DESCRIPTION OF THE TASK: Give the data below again exactly as written, without its pictures.

GIVEN DATA:
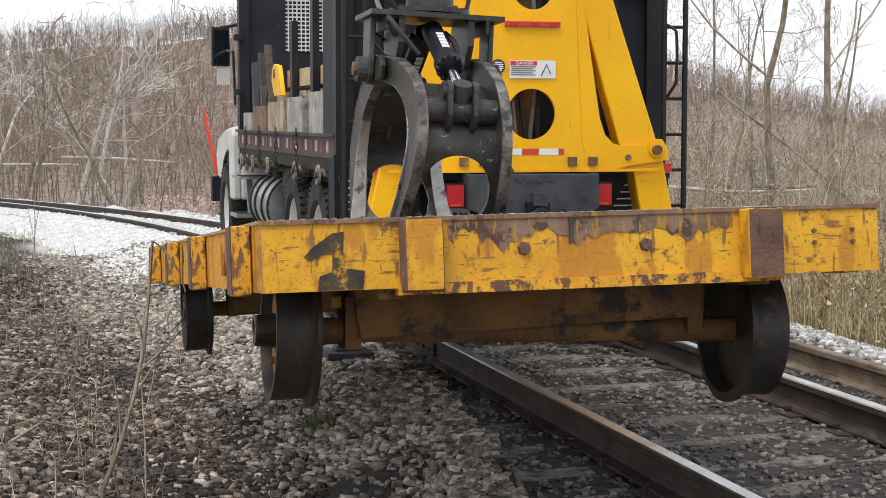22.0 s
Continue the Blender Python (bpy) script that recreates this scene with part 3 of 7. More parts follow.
def plate_with_holes(bm, x0, x1, y0, y1, holes, z0, z1, wavy=0.0):
    xs = sorted({x0, x1, *[v for h in holes for v in h[:2]], *[x0 + (x1 - x0) * i / 48 for i in range(49)]})
    ys = sorted({y0, y1, *[v for h in holes for v in h[2:]], *[y0 + (y1 - y0) * i / 120 for i in range(121)]})
    def inside(x, y):
        return any(h[0] < x < h[1] and h[2] < y < h[3] for h in holes)
    cell = {(i, j) for i in range(len(xs) - 1) for j in range(len(ys) - 1) if not inside((xs[i] + xs[i + 1]) / 2, (ys[j] + ys[j + 1]) / 2)}
    vs = {}
    def v(i, j, k):
        if (i, j, k) not in vs:
            ragged = 0.024 * noise.noise((xs[i] * 6, ys[j] * 3, 6)) if any(h[0] - 0.01 < xs[i] < h[1] + 0.01 and min(abs(ys[j] - h[2]), abs(ys[j] - h[3])) < 0.01 for h in holes[:2]) else 0.0
            vs[i, j, k] = bm.verts.new((xs[i], ys[j] + ragged, (z1 if k else z0) + (deck_sag(xs[i], ys[j]) if wavy else 0.0)))
        return vs[i, j, k]
    for i, j in cell:
        bm.faces.new((v(i, j, 1), v(i + 1, j, 1), v(i + 1, j + 1, 1), v(i, j + 1, 1)))
        bm.faces.new((v(i, j, 0), v(i, j + 1, 0), v(i + 1, j + 1, 0), v(i + 1, j, 0)))
        for di, dj, a, b in ((-1, 0, (i, j + 1), (i, j)), (1, 0, (i + 1, j), (i + 1, j + 1)), (0, -1, (i, j), (i + 1, j)), (0, 1, (i + 1, j + 1), (i, j + 1))):
            if (i + di, j + dj) not in cell:
                bm.faces.new((v(*a, 1), v(*a, 0), v(*b, 0), v(*b, 1)))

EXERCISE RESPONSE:
22.0 s
Continue the Blender Python (bpy) script that recreates this scene with part 3 of 7. More parts follow.
def plate_with_holes(bm, x0, x1, y0, y1, holes, z0, z1, wavy=0.0):
    xs = sorted({x0, x1, *[v for h in holes for v in h[:2]], *[x0 + (x1 - x0) * i / 48 for i in range(49)]})
    ys = sorted({y0, y1, *[v for h in holes for v in h[2:]], *[y0 + (y1 - y0) * i / 120 for i in range(121)]})
    def inside(x, y):
        return any(h[0] < x < h[1] and h[2] < y < h[3] for h in holes)
    cell = {(i, j) for i in range(len(xs) - 1) for j in range(len(ys) - 1) if not inside((xs[i] + xs[i + 1]) / 2, (ys[j] + ys[j + 1]) / 2)}
    vs = {}
    def v(i, j, k):
        if (i, j, k) not in vs:
            ragged = 0.024 * noise.noise((xs[i] * 6, ys[j] * 3, 6)) if any(h[0] - 0.01 < xs[i] < h[1] + 0.01 and min(abs(ys[j] - h[2]), abs(ys[j] - h[3])) < 0.01 for h in holes[:2]) else 0.0
            vs[i, j, k] = bm.verts.new((xs[i], ys[j] + ragged, (z1 if k else z0) + (deck_sag(xs[i], ys[j]) if wavy else 0.0)))
        return vs[i, j, k]
    for i, j in cell:
        bm.faces.new((v(i, j, 1), v(i + 1, j, 1), v(i + 1, j + 1, 1), v(i, j + 1, 1)))
        bm.faces.new((v(i, j, 0), v(i, j + 1, 0), v(i + 1, j + 1, 0), v(i + 1, j, 0)))
        for di, dj, a, b in ((-1, 0, (i, j + 1), (i, j)), (1, 0, (i + 1, j), (i + 1, j + 1)), (0, -1, (i, j), (i + 1, j)), (0, 1, (i + 1, j + 1), (i, j + 1))):
            if (i + di, j + dj) not in cell:
                bm.faces.new((v(*a, 1), v(*a, 0), v(*b, 0), v(*b, 1)))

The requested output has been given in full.